Skinęłam głową nieopatrznie... ( twierdząco oczywiście)

Grę STAR WARS na konsolę przenośną zakupiłam, do domu wieczorem z zakupów wróciwszy mówię do SM - przynieś zeszyt informacji ( to taka nowoczesna forma dawnego dzienniczka ucznia) a tam niespodzianka. Brak kolejny raz podręczników do angielskiego.
 JA: SM nie ma opcji, że grę dostaniesz dziś, bo pytałam wczoraj 2 razy, czy wszystko do szkoły zapakowałeś.
SM: ( łzy w oczach już są)  - ależ mamo, zapomniałem
JA: i dlatego, że nie sprawdziłeś, że wszystko masz gry nie ma, mówiłam kilka razy, zobacz, czy czegoś nie zapomniałeś.
SM: maaaaaamo, ( i wyje) ale każdemu może się zdażyć coś zapomnieć, maaaaamo.
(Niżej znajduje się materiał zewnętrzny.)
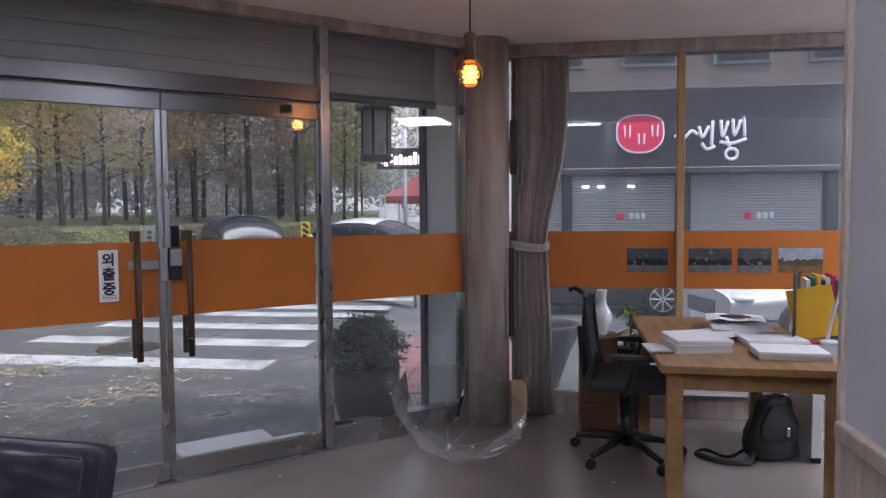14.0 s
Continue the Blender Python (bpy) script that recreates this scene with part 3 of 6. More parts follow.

SM wyje a ja przeglądam zeszyt informacji "rozkoszując" się cudownymi notatkami odnośnie SM i jakież spływa na mnie zdziwienie? Co ja widzę? 

UWAGA! "Syn bił się na przerwie z S... nie wiem kto zaczął"

Cisnienie mi się podnosi  (dobrze, że niskie mam bo bym chyba wylewu dostała), pokazuje uwagę SM.

JA: SM co to jest? ile można mówić, że nie wolno sie bić? Czy ja tak cię wychowuję? Że tłuczesz się z kolegami?

SM: alez mamo, przecież ja z S.... ciągle się biję, bo my tak naprawdę to chyba się lubimy. To czy mogę dostać tą grę?
JA: NIE!!!! nie dostaniesz, i nie wiem kiedy to nastąpi, musisz na nią zasłużyć!!
SM: ależ mamo, przecież przyniosłem ze szkoły dwie piątki i dwie czwórki to chyba zasłużyłem? Dasz mi ta grę?
JA: NIE!!! biłeś się z S!!! Kolejny raz nie zabrałeś książek do angielskiego!!
SM: hmm, nie chciałem cię mamo martwic, ale dostałem też jedynkę z dyktanda, nie napisałem poprawy i nie wiem gdzie mam zeszyt (do dyktand). Dasz mi grę?
JA: NIE!!!!
w myślach  - chyba pójdę do zamkniętego klasztoru - ratunkuuuuu !!

PS. gra nadal schowana przed SM. 


 

czwartek, 9 maja 2013

Tam gdzie jedzą komary

Zachciało mi się spaceru ze psem, SM i córką kuzynki co to u nas gościnnie tydzień przebywa pójść do parku. 
Młodzież rolki zabrała i przed paskudami ucieka a ja?  
Ja jestem konsumowana. 
Myślą chyba paskudzctwa, że tego nie widzę.
Widzę i szlag mnie trafia, bo musiałabym machać łapskami jak wiatrakami non stop, żeby tej wątpliwej przyjemności bycia jedzoną uniknąć. 
Tak to właśnie wygląda przyjemność posiedzenia w ramach relaksu na ławeczce w parku.